Exchange of enclaves: 76 from Bangladesh recce their future homes

In a first, 76 residents of Indian enclaves in Bangladesh came over to India to do a recce of the place that has been earmarked for their rehabilitation.

Written by Arshad Ali | Kolkata | Updated: September 11, 2015 2:46:16 am

In a first, 76 residents of Indian enclaves in Bangladesh have come over to Cooch Behar to do a recce of the area where they would be rehabilitated, months after the Land Boundary Agreement was officially implemented by the two countries.

While 39 people had come over late Wednesday, 37 more arrived on Thursday. Among the 39 who arrived on Wednesday, while two went to Siliguri to stay with their relatives, the district administration arranged for food and accommodation for the rest.

“We have arranged for their stay at the Dinhata municipality. They will take a look at the area where they would be rehabilitated. They can make multiple trips till November 30,” said Cooch Behar District Magistrate P Ulaganathan.

Post November 30, the physical exchange of people is set to begin. Citizens from Indian enclaves in Bangladesh will be accommodated in houses that are being readied in Dinhata.

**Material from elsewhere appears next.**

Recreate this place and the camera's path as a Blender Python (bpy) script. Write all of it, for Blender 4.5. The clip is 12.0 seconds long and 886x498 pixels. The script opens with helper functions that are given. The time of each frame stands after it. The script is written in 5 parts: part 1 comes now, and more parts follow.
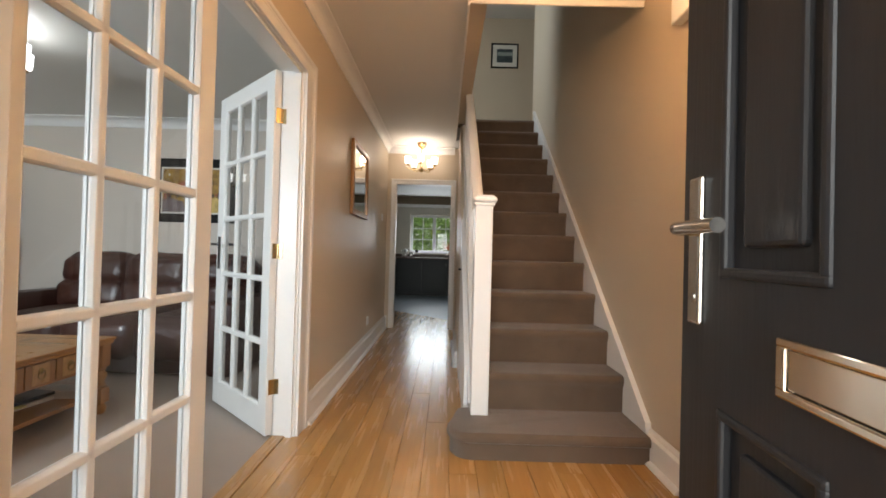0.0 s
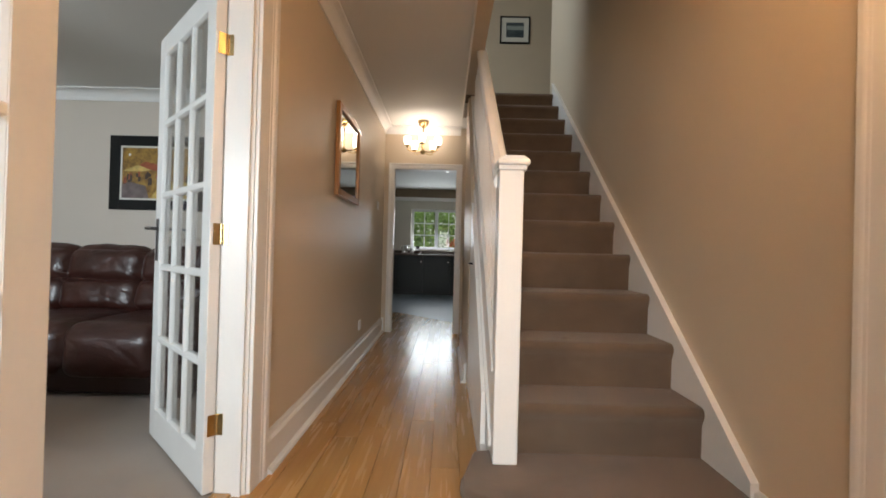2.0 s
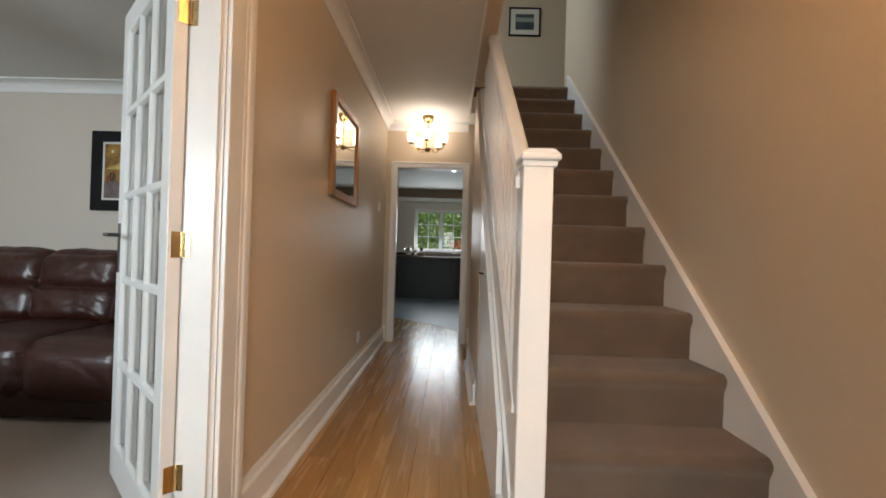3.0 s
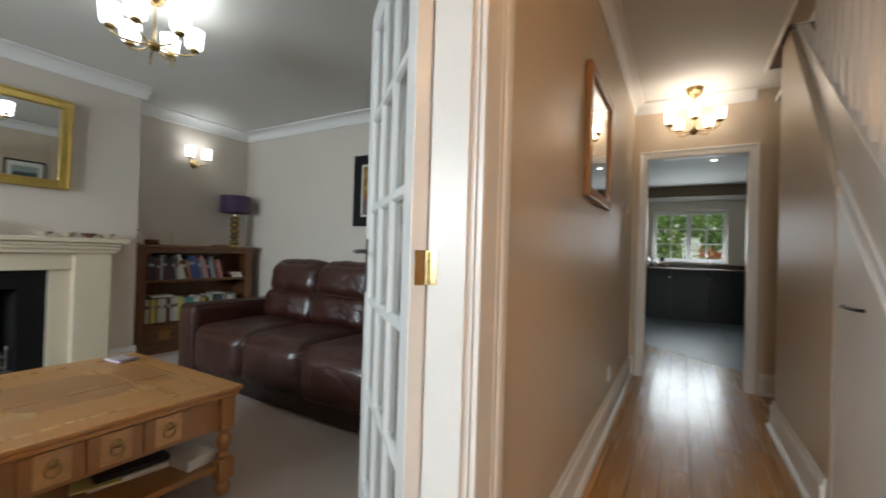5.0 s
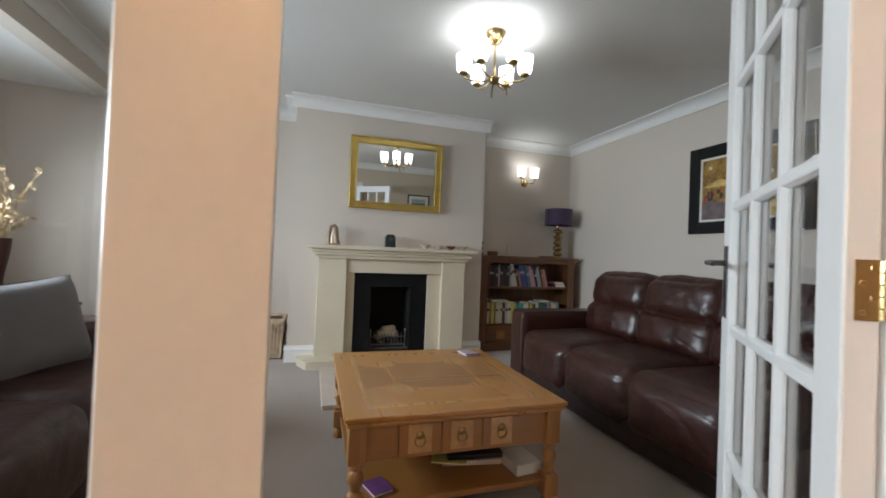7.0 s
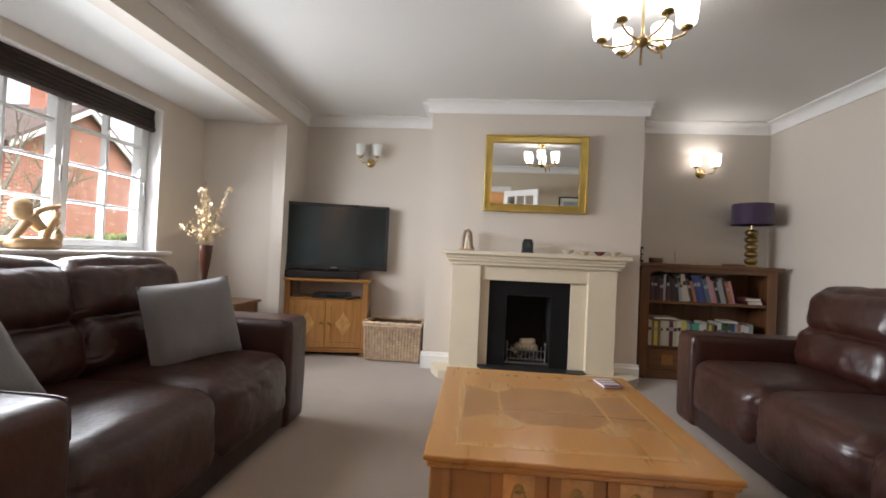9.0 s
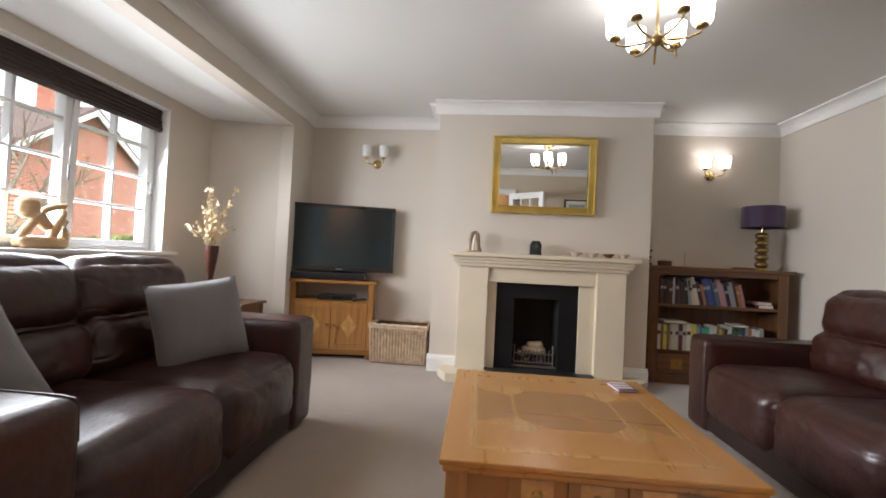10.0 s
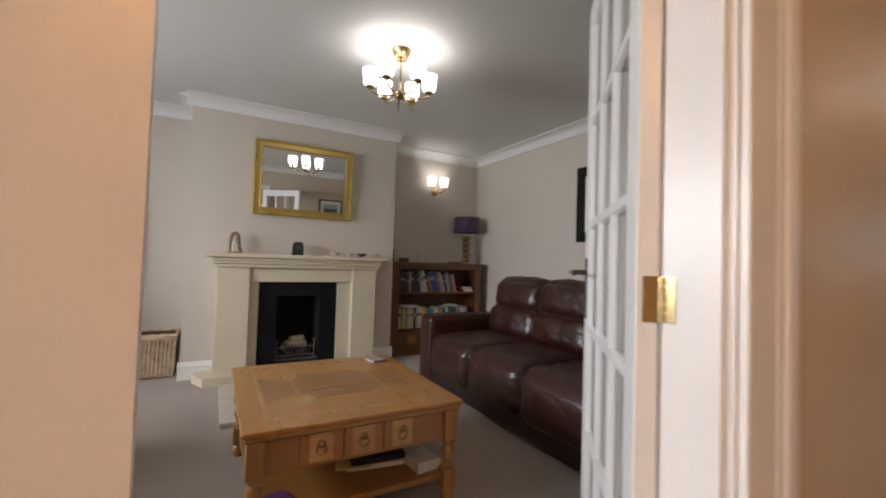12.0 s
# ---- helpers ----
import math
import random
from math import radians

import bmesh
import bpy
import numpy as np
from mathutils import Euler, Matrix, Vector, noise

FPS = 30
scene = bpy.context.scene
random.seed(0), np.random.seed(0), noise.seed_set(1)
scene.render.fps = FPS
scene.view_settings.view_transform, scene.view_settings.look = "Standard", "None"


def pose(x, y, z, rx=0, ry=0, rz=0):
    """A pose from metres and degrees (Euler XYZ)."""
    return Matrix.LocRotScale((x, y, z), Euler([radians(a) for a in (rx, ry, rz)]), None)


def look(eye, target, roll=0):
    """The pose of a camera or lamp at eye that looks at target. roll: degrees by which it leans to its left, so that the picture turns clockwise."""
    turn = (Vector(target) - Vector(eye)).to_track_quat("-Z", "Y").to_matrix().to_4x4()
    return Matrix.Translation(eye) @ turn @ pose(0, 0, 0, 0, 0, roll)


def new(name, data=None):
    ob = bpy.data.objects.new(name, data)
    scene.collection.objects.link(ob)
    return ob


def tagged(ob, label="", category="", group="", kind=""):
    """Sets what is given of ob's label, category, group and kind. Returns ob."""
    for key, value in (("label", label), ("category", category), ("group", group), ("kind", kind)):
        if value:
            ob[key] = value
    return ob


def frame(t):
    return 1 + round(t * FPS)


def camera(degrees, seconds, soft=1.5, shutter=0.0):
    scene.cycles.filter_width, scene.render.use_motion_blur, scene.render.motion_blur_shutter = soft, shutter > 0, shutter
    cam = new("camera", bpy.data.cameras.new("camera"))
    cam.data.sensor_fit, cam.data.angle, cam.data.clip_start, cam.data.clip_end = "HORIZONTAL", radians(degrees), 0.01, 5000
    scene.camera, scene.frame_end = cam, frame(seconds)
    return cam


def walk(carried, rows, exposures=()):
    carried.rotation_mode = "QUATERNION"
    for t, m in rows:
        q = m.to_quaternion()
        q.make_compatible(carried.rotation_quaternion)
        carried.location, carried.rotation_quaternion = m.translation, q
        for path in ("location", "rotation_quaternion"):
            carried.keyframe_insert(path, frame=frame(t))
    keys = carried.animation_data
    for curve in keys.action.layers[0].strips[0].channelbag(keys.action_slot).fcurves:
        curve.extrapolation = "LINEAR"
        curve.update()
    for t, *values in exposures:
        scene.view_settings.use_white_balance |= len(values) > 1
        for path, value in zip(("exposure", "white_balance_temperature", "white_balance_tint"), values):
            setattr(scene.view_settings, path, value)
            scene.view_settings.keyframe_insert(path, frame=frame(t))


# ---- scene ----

Ulaganathan said residents of Bangladeshi enclaves in India were being issued documents of identity. “Over 1,000 people have been issued job cards while more than 900 have got new bank accounts. Preparations to construct roads in these areas are on. We have also written to the Election Commission for their voter identity cards but there has been no reply so far,” he added.

Mijanur Rehman, who had arrived from Bangladesh on Wednesday night, said their arrival was delayed for several hours following complications. “In Bangladesh, we were asked to pay Rs 535 each for travel visa. But we refused as we were not going to India for travelling purposes. Several rounds of discussions were held but ultimately we had to pay,” he claimed.

He added that they were trying to streamline the process of selling their properties in Bangladesh before coming over to India. “We have sought government’s intervention in the matter. I hope authorities there will do something about it,” Rehman said.

He claimed that many have submitted a deputation to the Indian deputy high commissioner in Bangladesh alleging that they were being forcefully detained there as they wanted to come over to India. “There are at least 1,000 such cases,” he said.

While Ulaganathan said he doesn’t know about the matter, Dinhata SDO Sajal Kumar Sarkar said he had heard that such a deputation has been submitted to the deputy high commissioner. “I have heard it from my sources. There has been no official confirmation though.”